The Minnesota Board of Animal Health today announced that the final group of nine elk from an Aitkin County elk herd has tested negative for Chronic Wasting Disease. These findings mean all 48 elk from the Aitkin County farm have tested negative.

The Aitkin County herd has been held under quarantine since Aug. 30, when CWD was detected in a single adult male elk. The final group of nine elk to be tested was shipped to the University of Minnesota’s Veterinary Diagnostic Laboratory in St. Paul, where they were euthanized. Veterinarians took tissue samples from each animal and submitted them to the U.S. Department of Agriculture’s National Veterinary Services Laboratory in Ames, Iowa, for testing.

Minnesota Board of Animal Health Executive Director Bill Hartmann said these results are encouraging.

“To date all testing in farmed and free-ranging deer in Aitkin County has been negative,” Hartmann said. “We are encouraged that preliminary results indicate that CWD has not spread from the single infected animal.”

The only confirmed case of CWD in Minnesota was the single male elk that died on the Aitkin County farm. State animal health officials decided to euthanize the entire herd because it is thought that CWD may be transmitted by animal-to-animal contact and the only way to test an animal for CWD is to obtain a brain sample.

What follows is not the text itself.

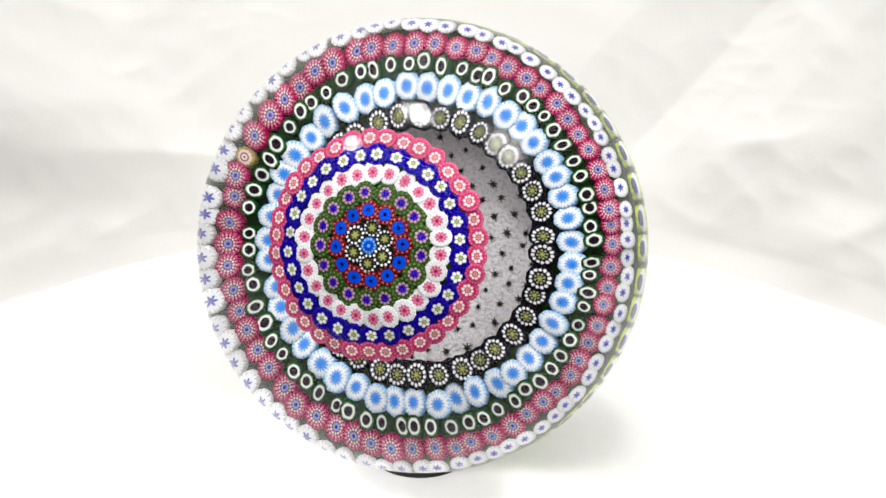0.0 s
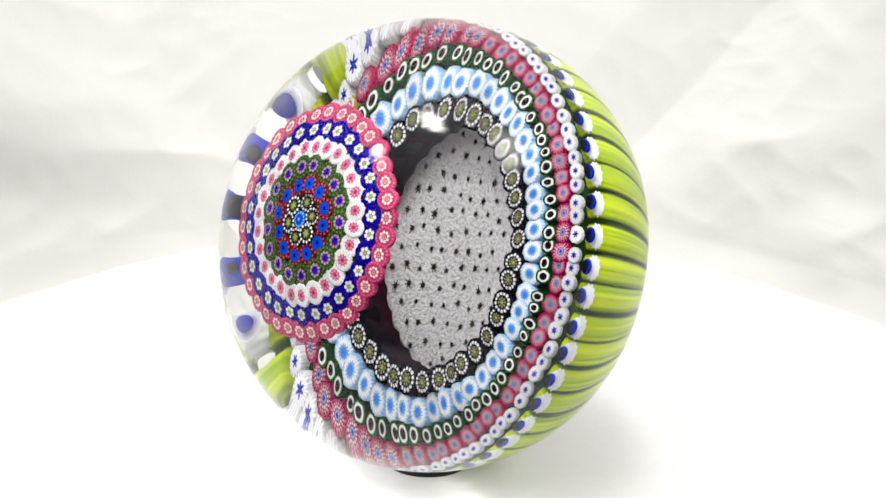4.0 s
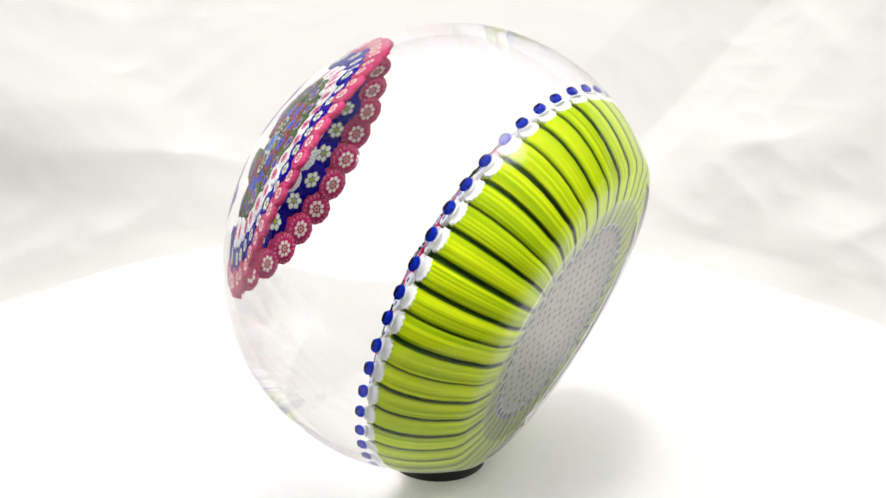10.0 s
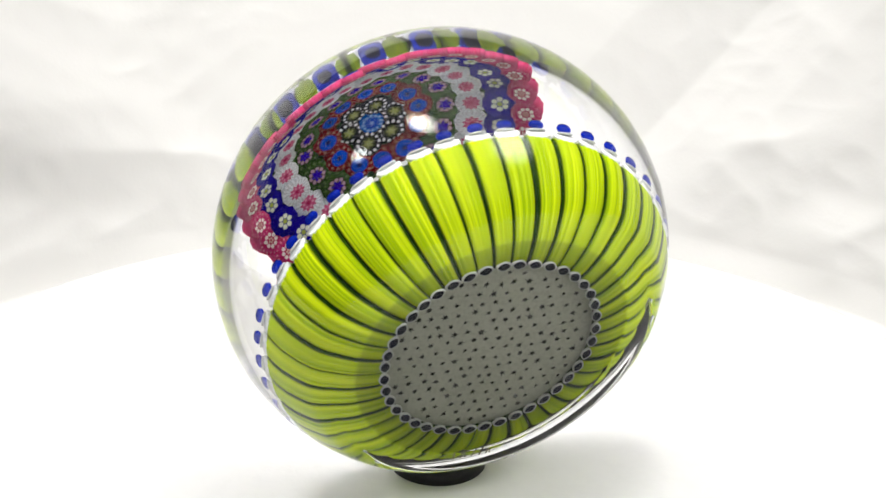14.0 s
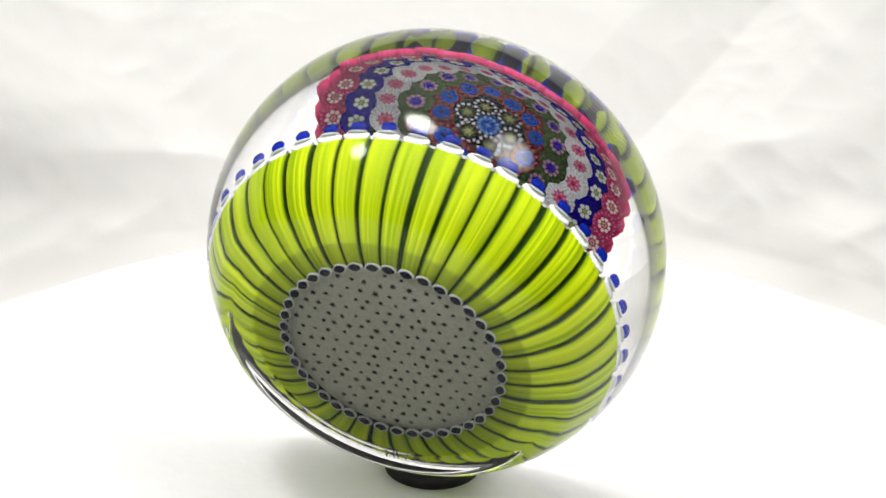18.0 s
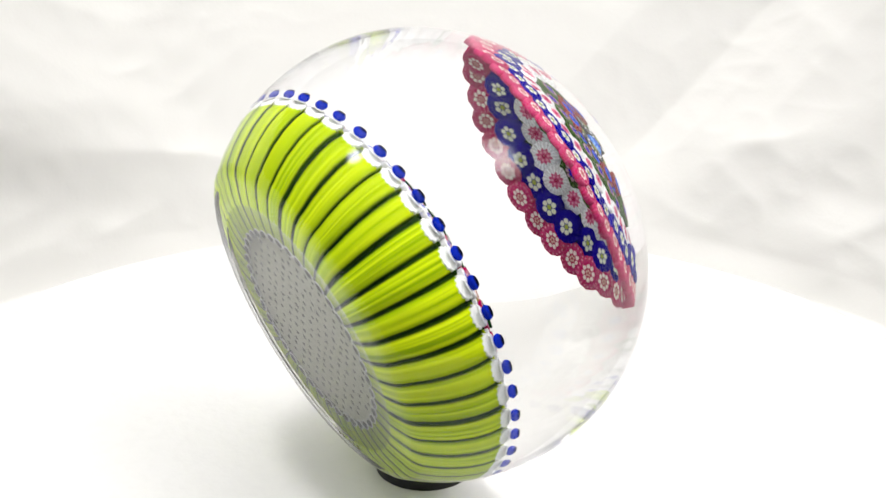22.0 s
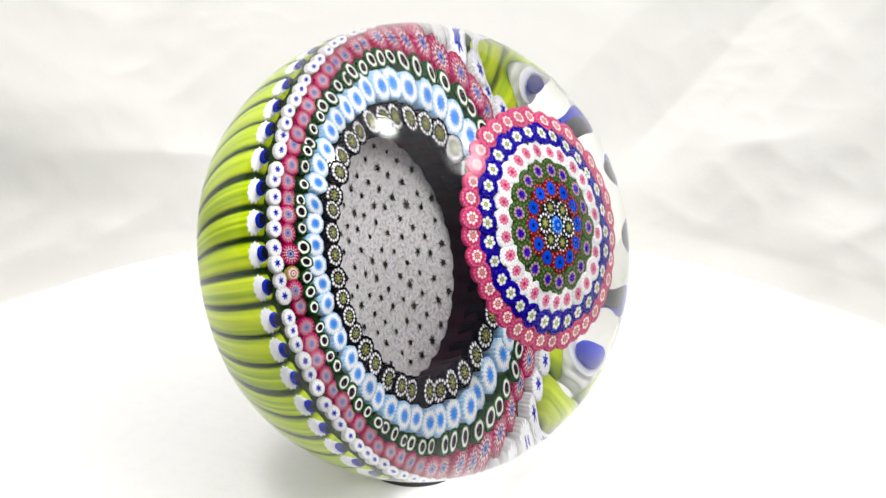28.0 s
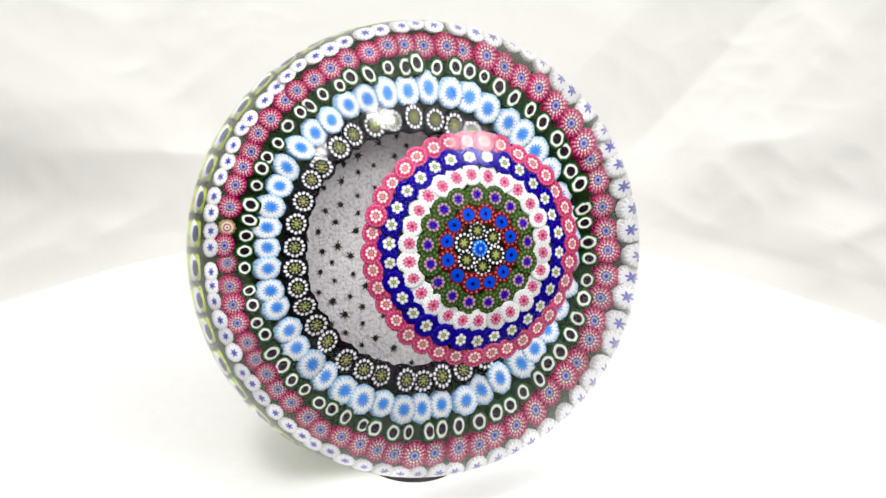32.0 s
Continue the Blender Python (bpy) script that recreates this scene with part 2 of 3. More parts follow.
def revolve(profile, segs, closed=False):
    """Vertices and faces of a profile of (radius, height) turned round z; a radius of 0 closes an end."""
    verts, faces, rows = [], [], []
    for r, z in profile:
        if r < 1e-9:
            rows.append([len(verts)] * segs)
            verts.append((0, 0, z))
        else:
            rows.append(range(len(verts), len(verts) + segs))
            verts += [(r * math.cos(2 * math.pi * k / segs), r * math.sin(2 * math.pi * k / segs), z) for k in range(segs)]
    pairs = list(zip(rows, rows[1:])) + ([(rows[-1], rows[0])] if closed else [])
    for a, b in pairs:
        for k in range(segs):
            j = (k + 1) % segs
            f = [a[k], a[j], b[j], b[k]]
            f = [v for i, v in enumerate(f) if v not in f[:i]]
            if len(f) > 2:
                faces.append(f)
    return verts, faces


def cane_mesh(name, w, d, depth, mat, lobes=12, scallop=0.05, dome=0.25, segs=24, taper=1.0):
    """A short rod of glass with a domed, scalloped end at z = 0: w wide, d deep, going down by depth."""
    verts, uvs, faces, rows = [(0, 0, dome * min(w, d) * 0.5)], [(0.5, 0.5)], [], []
    levels = [(0.5, 0.75, 0.0), (0.85, 0.28, 0.0), (1.0, 0.0, 0.0), (1.0, 0.0, -1.0)]
    for f, up, down in levels:
        row = []
        for k in range(segs):
            a = 2 * math.pi * k / segs
            s = (1 + scallop * math.cos(lobes * a) * (f > 0.8)) * (taper if down else 1.0)
            row.append(len(verts))
            verts.append((math.cos(a) * f * s * w / 2, math.sin(a) * f * s * d / 2, up * dome * min(w, d) * 0.5 + down * depth))
            uvs.append((0.5 + 0.5 * f * math.cos(a), 0.5 + 0.5 * f * math.sin(a)))
        rows.append(row)
    faces += [(0, rows[0][k], rows[0][(k + 1) % segs]) for k in range(segs)]
    for a, b in zip(rows, rows[1:]):
        faces += [(a[k], b[k], b[(k + 1) % segs], a[(k + 1) % segs]) for k in range(segs)]
    last = len(verts)
    verts.append((0, 0, -depth))
    uvs.append((0.5, 0.5))
    faces += [(last, rows[-1][(k + 1) % segs], rows[-1][k]) for k in range(segs)]
    return mesh_of(name, verts, faces, mat, uvs)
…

“Now that all 48 elk in the Aitkin herd have tested negative, we’ll continue our investigation outside the Aitkin County herd,” Hartmann said. “Discussions are underway with USDA concerning the disposition of the two quarantined herds that remain in Stearns and Benton counties.”

In addition to the Aitkin County herd being tested by Board of Animal Health, the Minnesota Department of Natural Resources is testing wild deer culled within a nine-square-mile area surrounding the farm. So far, 106 deer killed by DNR sharpshooters, archery hunters, area landowners and traffic accidents have been submitted for testing. The DNR has received 17 additional test results from those deer, all of which were negative. So far, 64 deer from the surveillance area have not tested positive for CWD.

Permits issued to landowners who agreed to harvest deer for sampling in the surveillance area have expired. The DNR will continue to accept deer killed by firearms and archery deer hunters in permit area 154 for CWD sampling.